• Direction:
Emit the data below verbatim, stripping out any pictures.

• Data:

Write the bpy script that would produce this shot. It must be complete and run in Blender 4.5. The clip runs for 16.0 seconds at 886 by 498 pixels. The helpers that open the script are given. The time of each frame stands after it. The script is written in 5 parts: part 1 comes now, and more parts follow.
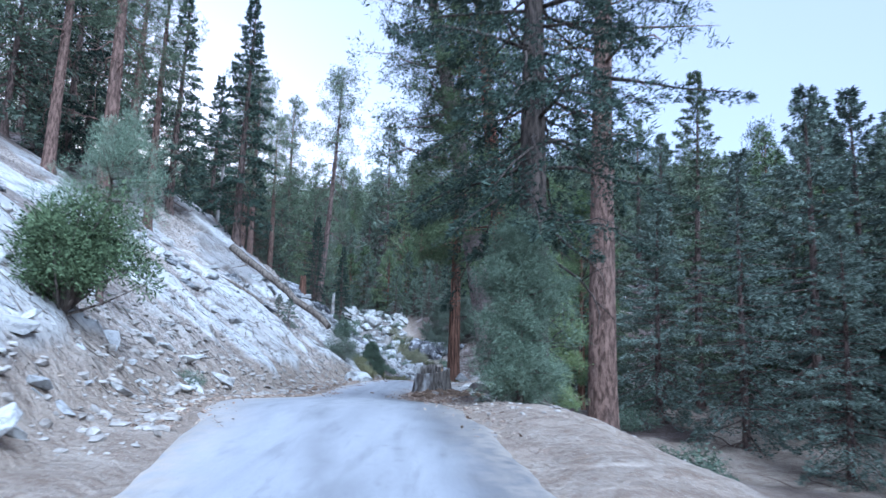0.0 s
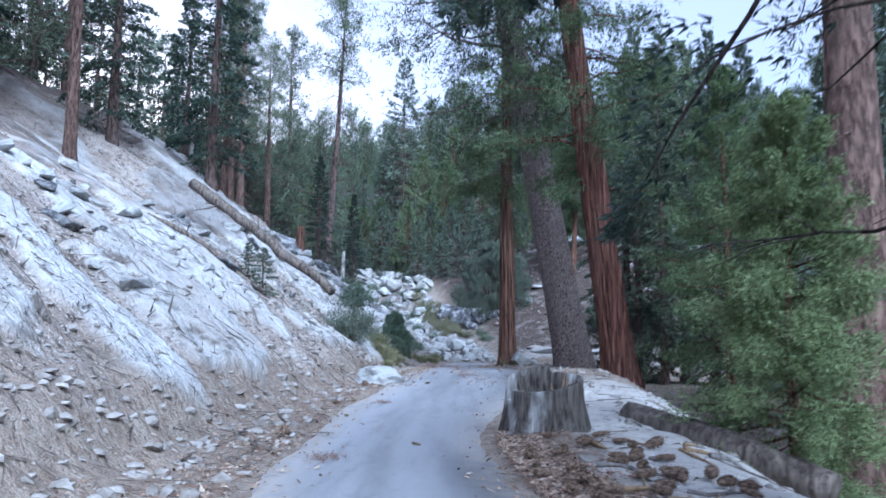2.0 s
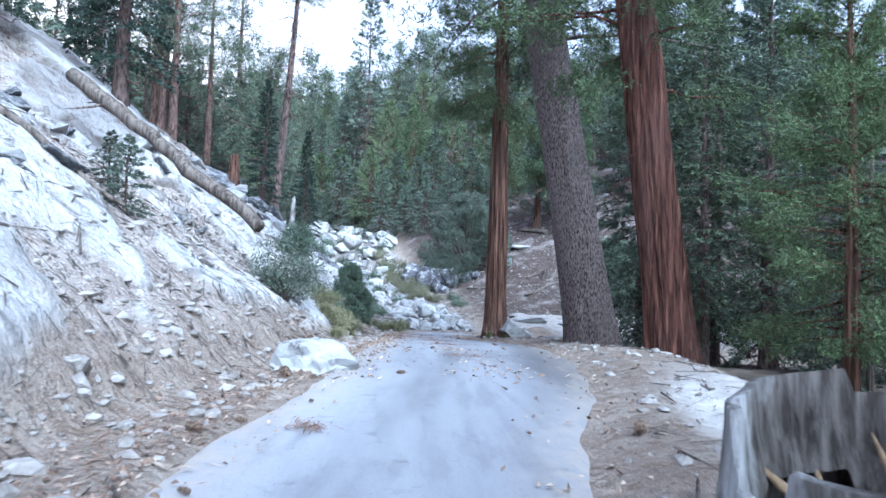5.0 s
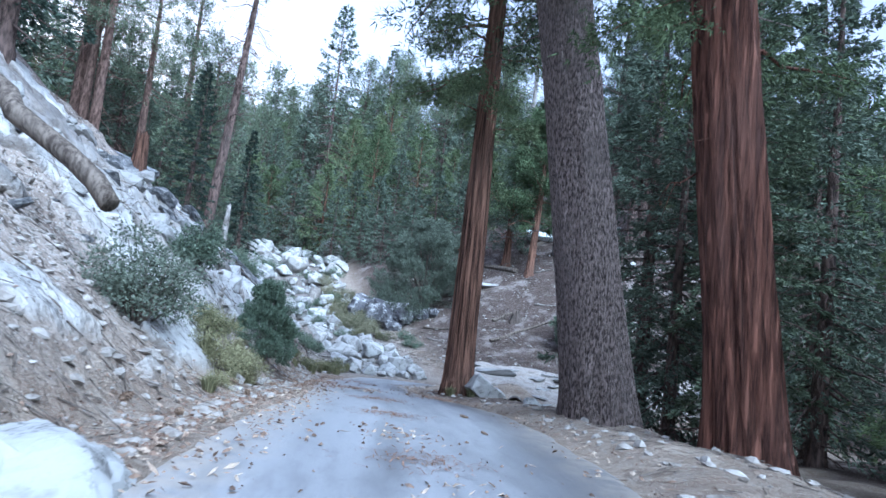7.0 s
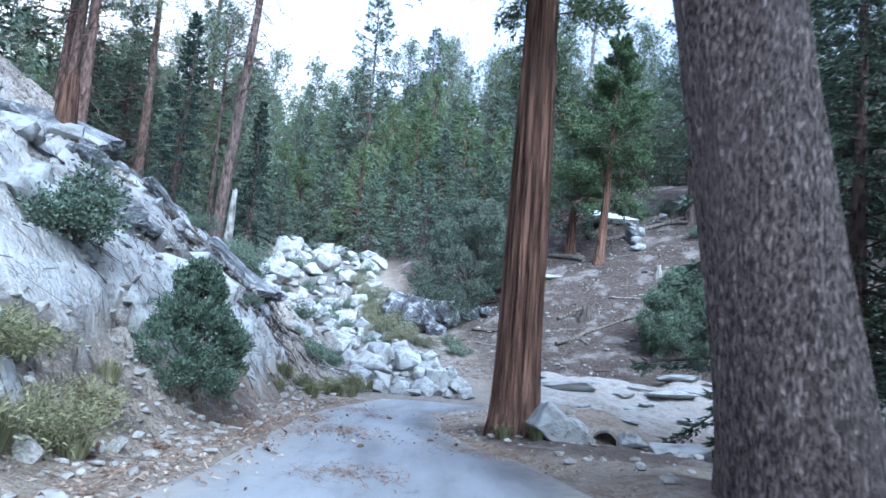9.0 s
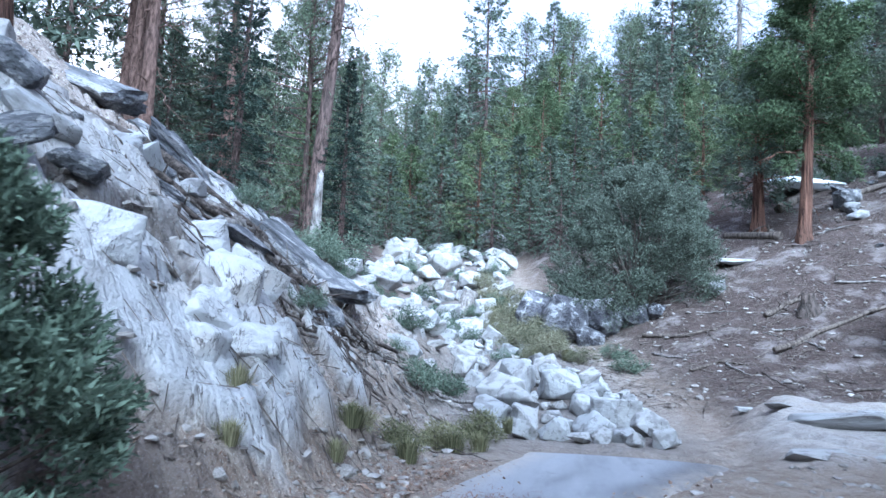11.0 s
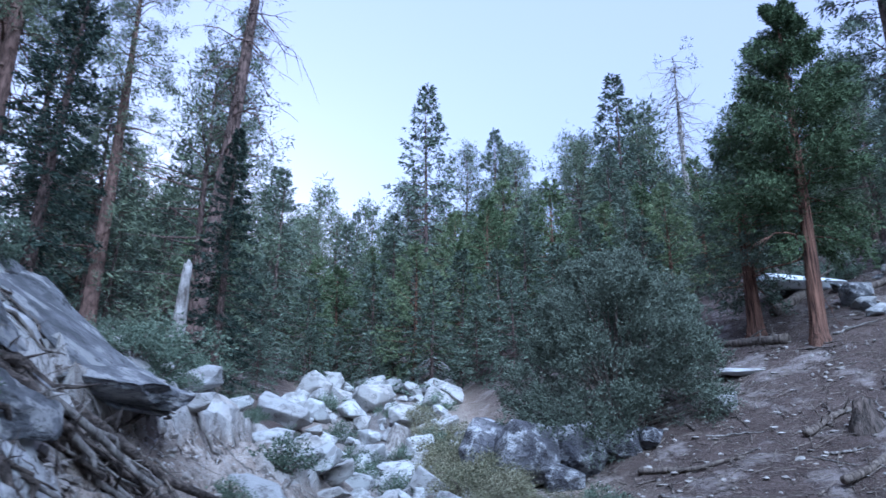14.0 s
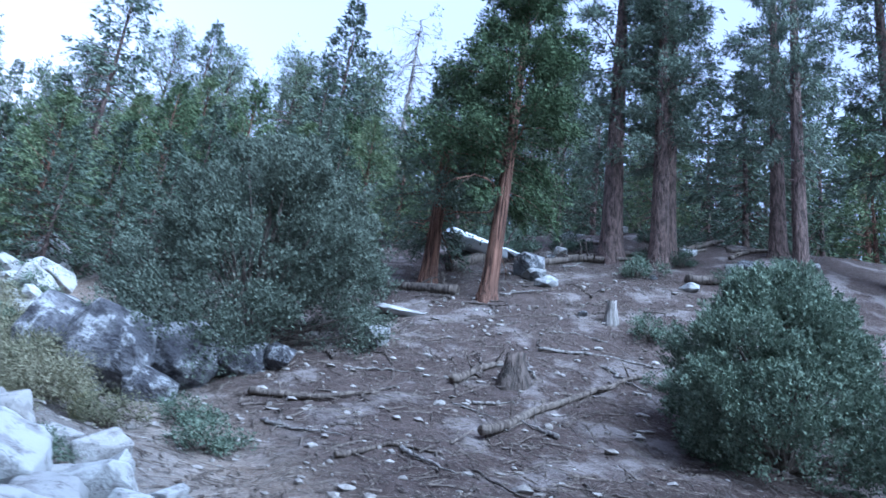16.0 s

• Final result:
Write the bpy script that would produce this shot. It must be complete and run in Blender 4.5. The clip runs for 16.0 seconds at 886 by 498 pixels. The helpers that open the script are given. The time of each frame stands after it. The script is written in 5 parts: part 1 comes now, and more parts follow.
0.0 s
2.0 s
5.0 s
7.0 s
9.0 s
11.0 s
14.0 s
16.0 s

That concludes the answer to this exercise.